FREEPORT — Like a lot of fathers of generations gone by, Noel Garant of Lewiston worked long hours to provide for his family.
The most time he spent with his son was in a 1978 Ford LTD II, the last new car Garant owned.
Garant taught his son, Joseph Noel Garant Steele of Turner, how to drive it and how to take care of it. When it was time, in 1982, he sold his prized Ford so Steele could buy his first car.
“He was a kind, unselfish man,” said Steele, 42.
Years later, as his father lay in a coma, Steele promised he’d get the car back. In 2002, four years after his father died, Steele bought the car and began restoring it.
The restoration is now complete, a tribute to the love between a father and son.
“This car means a lot to me,” Steele said, admiring it while parked at Classic Convertibles in Freeport, where he works as an auto detailer.
“It’s a rolling scrapbook of memories of myself and my father,” he said. “It’s also my way to keep his memory alive. Some women keep their mother’s brooches. This happens to be a souvenir of my dad. My father didn’t have many possessions. This is the only thing I have of his to remind me of him.”
Noel Garant was born and raised in Lewiston, worked at local mills and shoe shops and the S&H Green Stamp store for 24 years.
He bought the midnight blue car from Fordland in Auburn. When his son was 13, Garant took him to Lewiston’s Industrial Park, “on Sundays when nobody was there,” and taught him to drive.
Initially Steele didn’t like the dark, two-door coupe with the long hood. “I used to say, ‘Dad I can’t see the road.’ I remember having to prop myself up to see over the hood.” His father responded, ‘If you can drive this you can drive anything,’ ” Steele recalled.
Four owners
His father sold the car to a man who worked at Sears, who sold it to a man who lived in Cundy’s Harbor. The second owner’s daughter made it into a hot rod with a dual exhaust, mag wheels “and one of those cheap pop-up sunroofs. My dad hated those things.”
In 1996, he was in Topsham when Steele spied the old LTD driving by. “I said, ‘Dad that’s your old Ford.’ I followed these people. They must have thought I was a nut.”
When they stopped he explained the car used to belong to his father. He confirmed it was the same car when he opened the trunk and saw a tobacco sticker he had put there decades ago. Steele offered to buy the car. The man declined to sell, but took his name and number.
Four years later the Cundy’s Harbor man called saying he was ready to sell. The car was still running, but in rough shape. It had been outside and had hail damage.

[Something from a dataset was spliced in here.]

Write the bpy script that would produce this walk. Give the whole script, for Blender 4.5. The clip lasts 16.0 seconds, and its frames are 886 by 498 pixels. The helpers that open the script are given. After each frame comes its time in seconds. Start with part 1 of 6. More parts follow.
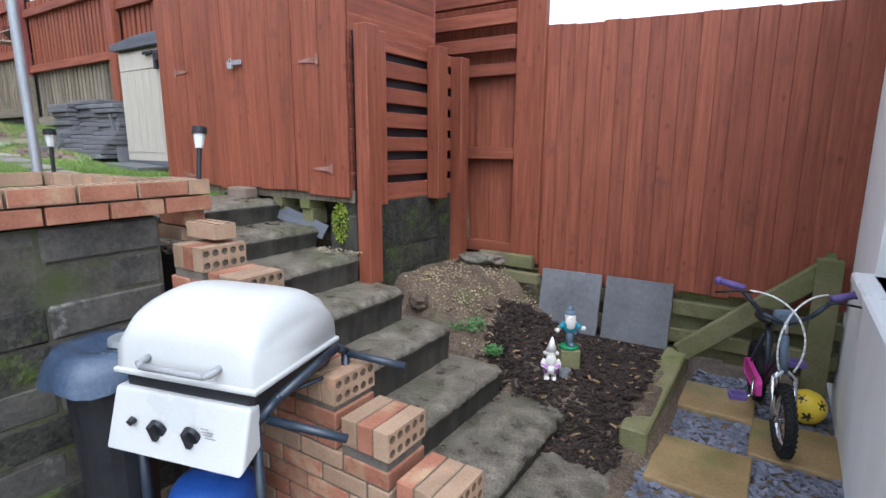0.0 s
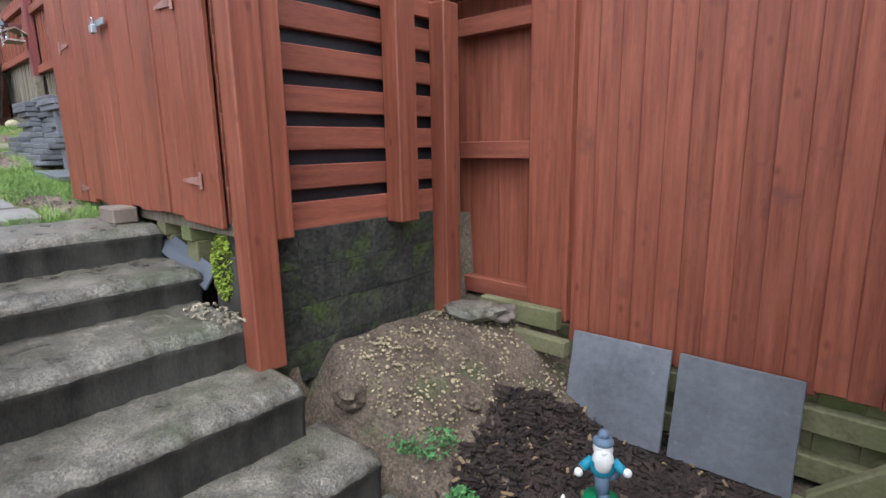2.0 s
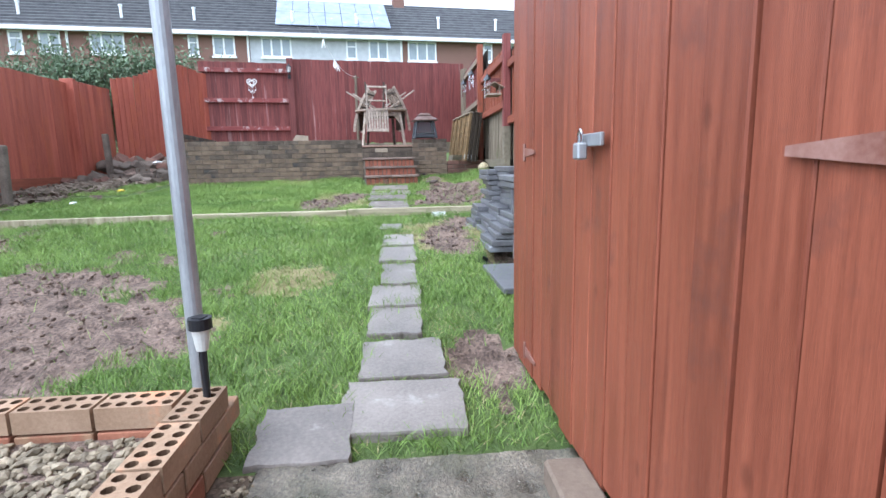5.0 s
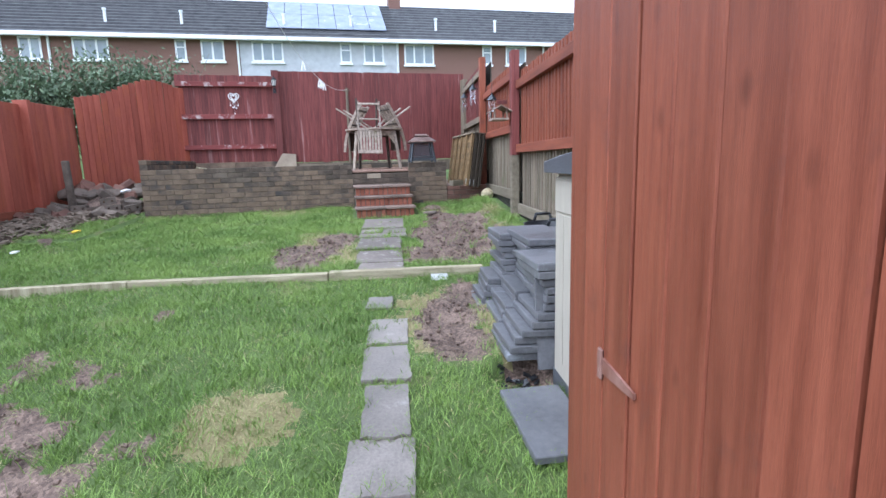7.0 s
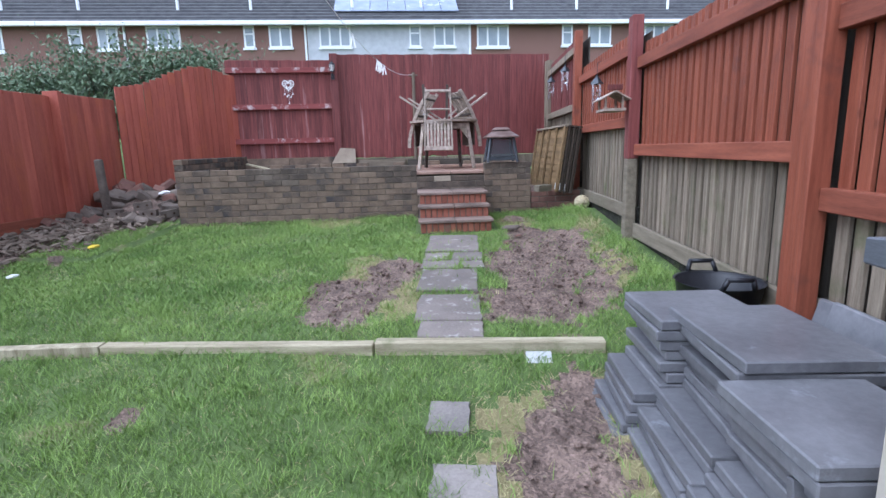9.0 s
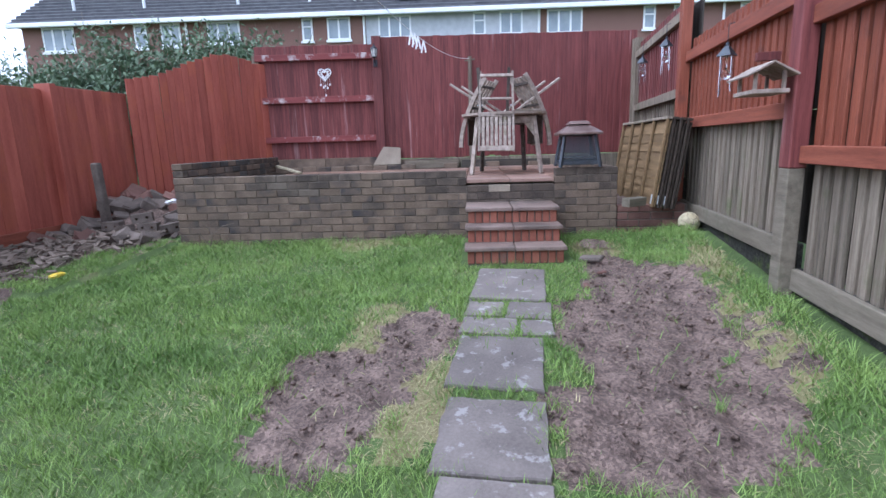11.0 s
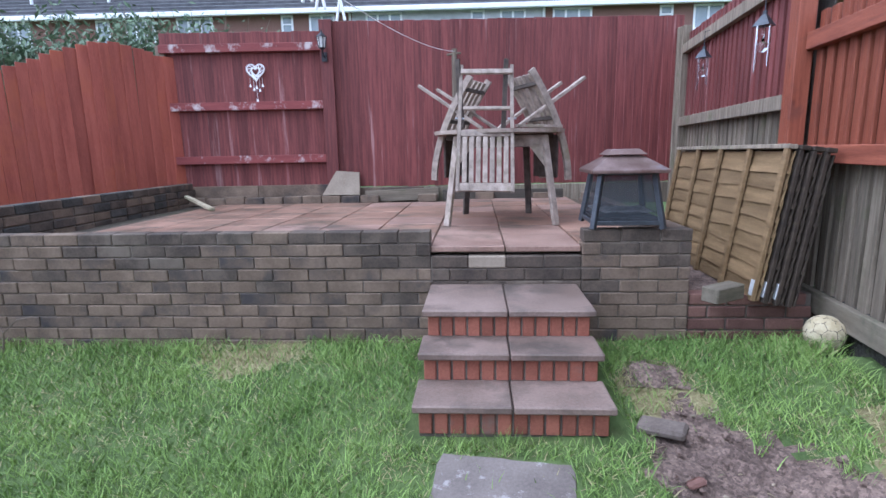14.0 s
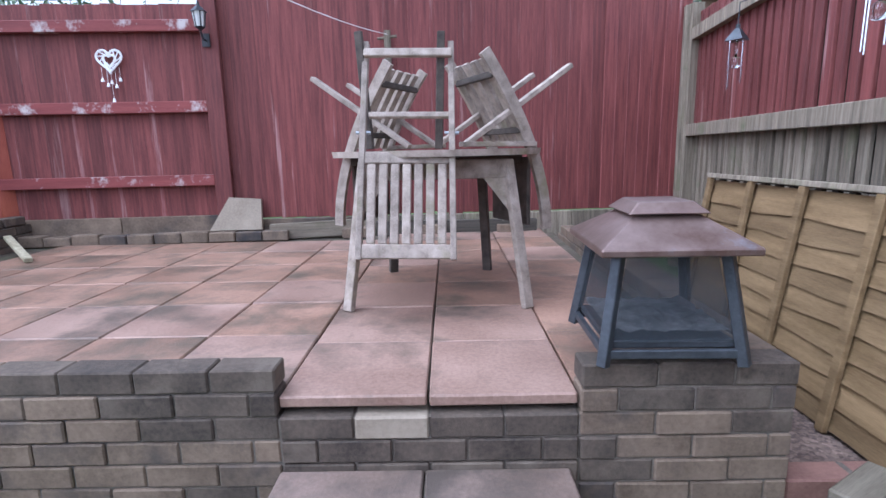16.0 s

Steele went to Cundy’s Harbor and drove the car again, remembering how he could barely see over the hood, how his feet hardly reached the pedals. “All those memories came back,” he said. “It was an emotional purchase.”
Restoring love
Refurbishing it was a job. The body’s been completely restored, including an expensive paint job Steele got by trading in another car. He’s replaced a grill, a fender and other parts with “NOS,” or “new old stock” he found on eBay.
Today the car has the same bright decal striping as some LTD II models had 30 years ago.
Garant and his wife, Linda, take the car to local “cruise-in” events. “She enjoys the car.”
And, his mother, Gloria, thinks having the car back is neat, Steele said.
If today’s weather is good, Steele plans to drive it to the Knucklebusters Car Show in New Gloucester. He won’t if it rains, and drives it sparingly since it’s been restored.
The car is practically a rolling Father’s Day card.
An antique auto license plate mounted on the auto reads “DAD NOEL.” On the dashboard are pictures of father and son, and a couple of plaques: “I love you dad” and “I miss you papa.”